Although there could be "serious delinquency problems" because of the exotic mortgages, Riedy sees a soft landing. "Anything under $400,000 will continue to rise in single digits [below 10 percent], $400,000 to $600,000 or $700,000 will flatten out, above $700,000 will flatten out or go down 5 or 10 percent," he says.
"We have been in a soft landing for a year and a half," says Reeb. "In July of 2004 I started to see an imbalance between supply and demand. The available inventory has increased, prices have flattened and declined, and incentives have increased in the downtown condo market."
Large developers will work with lenders to give buyers good mortgages. "The resale market does not have that capability. Problems will hit the resale market at the entry-level segment," says Reeb.
The ultimate engine of housing demand is job growth, and that has been slowing for several years, even as home construction has continued to grow. Sales have been slipping, but "we have more product on the market than we need with current levels of job growth," says Reeb.
Campbell points out that the housing market itself has been a big source of job growth. So an implosion could affect the economy generally. He sees a high probability that Southern California home prices will plunge 20 to 40 percent. His Real Estate Crash Index signaled "sell" in August of last year and continues to plummet.

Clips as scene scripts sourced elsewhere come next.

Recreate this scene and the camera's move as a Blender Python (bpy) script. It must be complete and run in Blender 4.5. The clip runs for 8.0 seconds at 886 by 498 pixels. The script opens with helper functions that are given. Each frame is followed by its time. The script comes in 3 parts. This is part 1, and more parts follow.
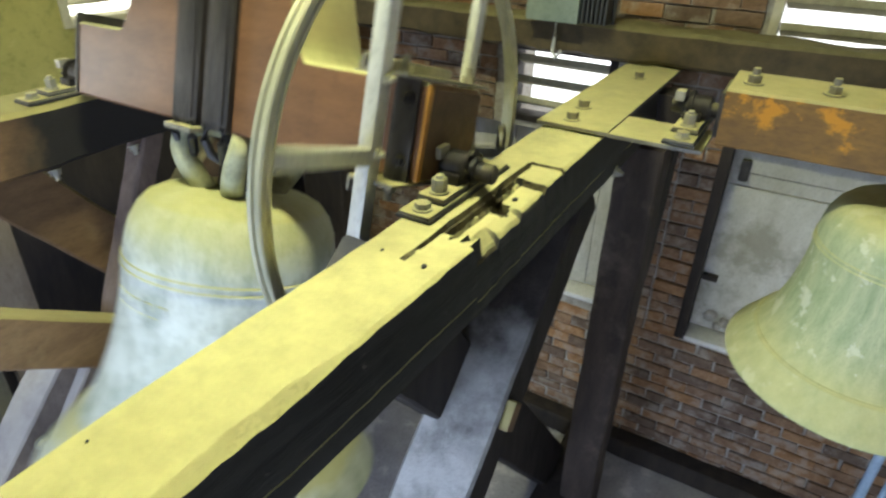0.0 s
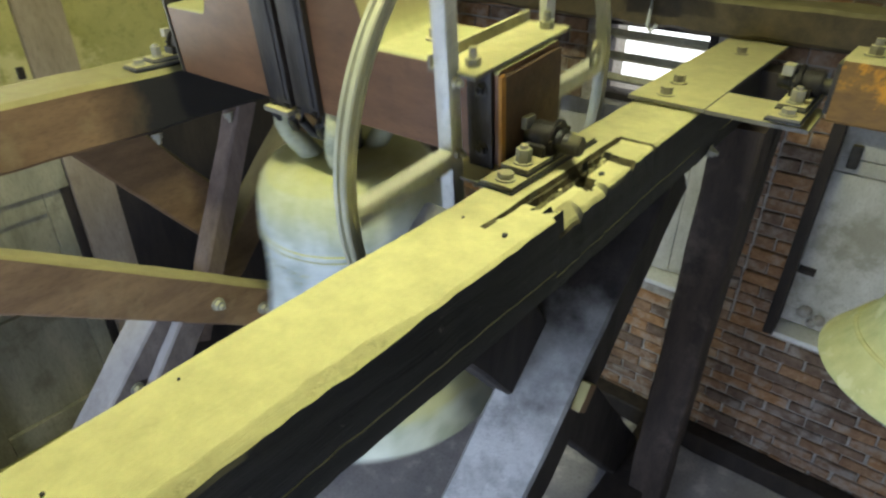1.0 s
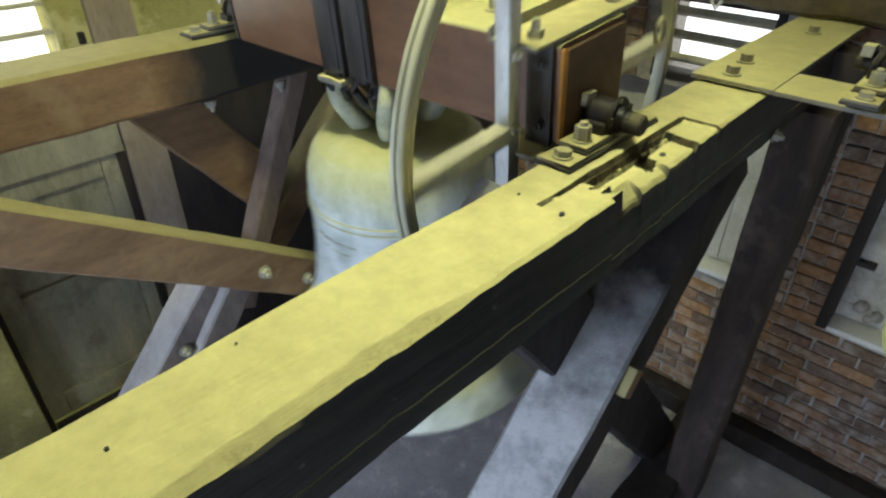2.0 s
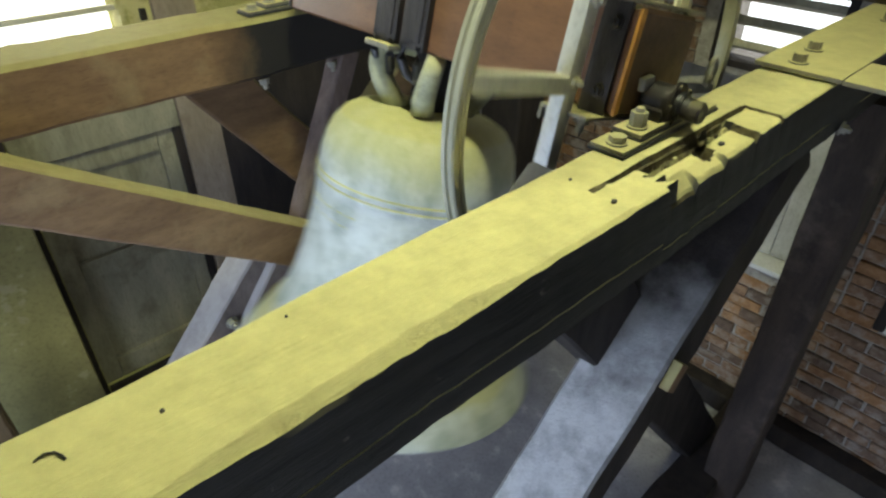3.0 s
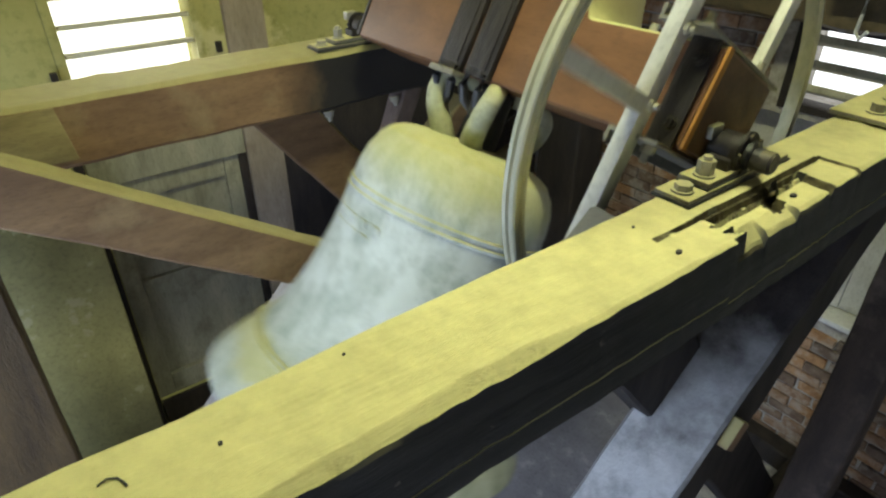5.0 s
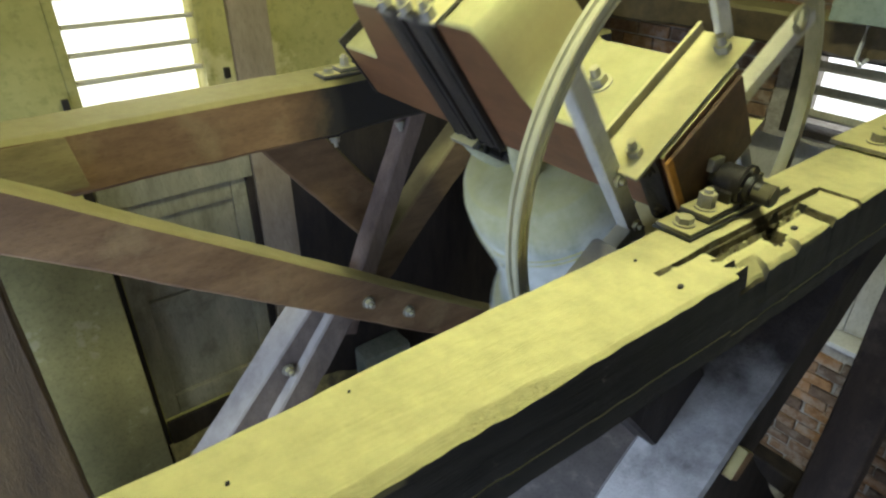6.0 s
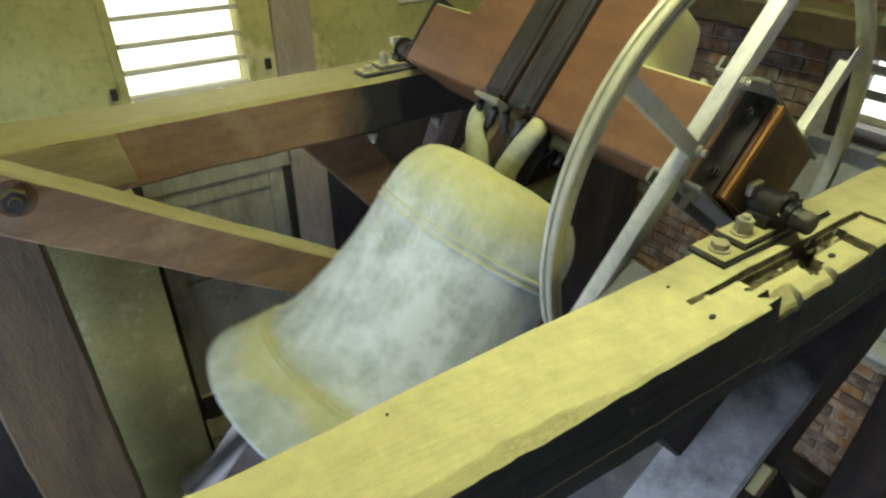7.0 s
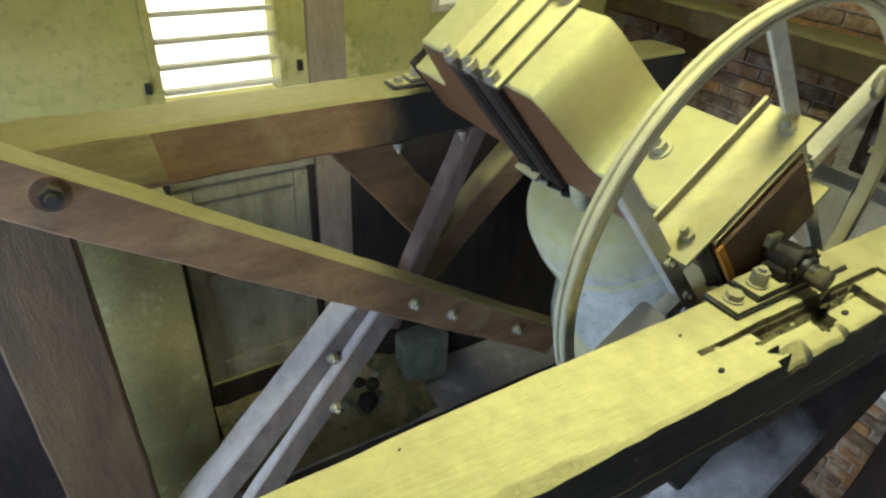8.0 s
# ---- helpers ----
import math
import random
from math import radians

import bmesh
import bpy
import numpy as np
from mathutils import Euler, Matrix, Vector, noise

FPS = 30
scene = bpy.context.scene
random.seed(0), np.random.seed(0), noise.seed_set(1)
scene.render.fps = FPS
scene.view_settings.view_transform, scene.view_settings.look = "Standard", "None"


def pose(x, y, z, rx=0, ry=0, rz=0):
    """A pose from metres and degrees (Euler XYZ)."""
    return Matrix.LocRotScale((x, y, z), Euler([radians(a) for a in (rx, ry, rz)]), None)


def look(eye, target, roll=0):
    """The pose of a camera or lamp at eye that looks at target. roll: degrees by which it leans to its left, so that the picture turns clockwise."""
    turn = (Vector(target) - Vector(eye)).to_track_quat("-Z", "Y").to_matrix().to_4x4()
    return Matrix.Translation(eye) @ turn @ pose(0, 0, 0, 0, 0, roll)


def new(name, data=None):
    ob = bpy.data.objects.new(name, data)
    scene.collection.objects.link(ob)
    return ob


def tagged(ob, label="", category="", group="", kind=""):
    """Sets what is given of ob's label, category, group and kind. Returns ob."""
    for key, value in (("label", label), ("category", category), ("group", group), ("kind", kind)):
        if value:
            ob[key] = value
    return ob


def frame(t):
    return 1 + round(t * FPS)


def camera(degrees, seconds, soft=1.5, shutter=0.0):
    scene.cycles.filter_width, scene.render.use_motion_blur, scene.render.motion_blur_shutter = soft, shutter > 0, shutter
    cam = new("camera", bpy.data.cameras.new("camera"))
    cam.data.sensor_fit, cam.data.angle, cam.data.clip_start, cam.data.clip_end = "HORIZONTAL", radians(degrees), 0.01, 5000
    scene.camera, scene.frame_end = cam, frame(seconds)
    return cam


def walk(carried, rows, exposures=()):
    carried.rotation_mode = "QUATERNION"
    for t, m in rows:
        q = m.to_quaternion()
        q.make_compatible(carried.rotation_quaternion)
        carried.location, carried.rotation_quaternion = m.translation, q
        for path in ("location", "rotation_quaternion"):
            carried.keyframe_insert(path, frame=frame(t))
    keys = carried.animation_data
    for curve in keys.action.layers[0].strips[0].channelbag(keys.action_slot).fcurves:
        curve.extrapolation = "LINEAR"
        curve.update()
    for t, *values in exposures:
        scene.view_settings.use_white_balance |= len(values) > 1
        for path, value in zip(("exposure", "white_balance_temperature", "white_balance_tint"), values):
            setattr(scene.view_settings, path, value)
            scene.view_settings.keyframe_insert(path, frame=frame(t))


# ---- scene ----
cam = camera(71.5, 8.0, soft=2.3, shutter=0.5)
PATH = [
    (0, (0.636, -0.788, 2.556), (-0.235, 0.725, 1.58), 1.7),
    (0.5, (0.632, -0.795, 2.541), (-0.34, 0.633, 1.534), 1.0),
    (1, (0.631, -0.795, 2.528), (-0.425, 0.556, 1.499), 0.4),
    (1.5, (0.614, -0.799, 2.521), (-0.482, 0.497, 1.462), 0.5),
    (3, (0.594, -0.811, 2.511), (-0.605, 0.319, 1.378), 0.3),
    (3.5, (0.585, -0.815, 2.509), (-0.666, 0.261, 1.38), 0.3),
    (4, (0.582, -0.814, 2.505), (-0.709, 0.229, 1.389), 0.2),
    (4.5, (0.577, -0.816, 2.514), (-0.742, 0.222, 1.426), 0.2),
    (6, (0.572, -0.813, 2.558), (-0.8, 0.237, 1.55), -0.0),
    (6.5, (0.567, -0.815, 2.592), (-0.816, 0.213, 1.577), 0.2),
    (7, (0.553, -0.817, 2.637), (-0.842, 0.135, 1.565), 0.3),
    (7.5, (0.54, -0.821, 2.681), (-0.866, 0.092, 1.591), 1.7),
    (8, (0.533, -0.821, 2.715), (-0.875, 0.086, 1.621), 3.4),
]
walk(cam, [(t, look(eye, target, roll)) for t, eye, target, roll in PATH],
     exposures=[(0.0, 0.0), (0.5, -0.1), (1.0, -0.22), (3.0, -0.34), (3.5, -0.38), (4.0, -0.38), (4.7, -0.32), (6.0, -0.36), (6.5, -0.22), (7.0, -0.4), (7.5, -0.45), (8.0, -0.25)])

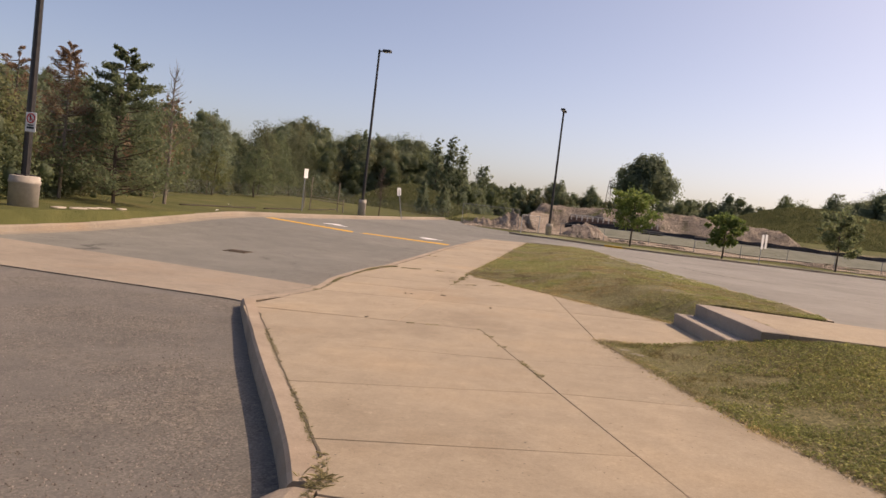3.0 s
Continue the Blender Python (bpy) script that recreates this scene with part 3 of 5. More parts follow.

Unfortunately, San Diegans have been borrowing against the inflated equity in their homes to continue their consumption. If home prices decline and lending regulations tighten up, that game could slow. Sales at retailers, car dealers, and other consumer outlets could suffer. This will impact jobs and, in a snowball effect, further whack the housing market. An economy based on debt is risky. An economy based on dangerously speculative debt could be disastrous.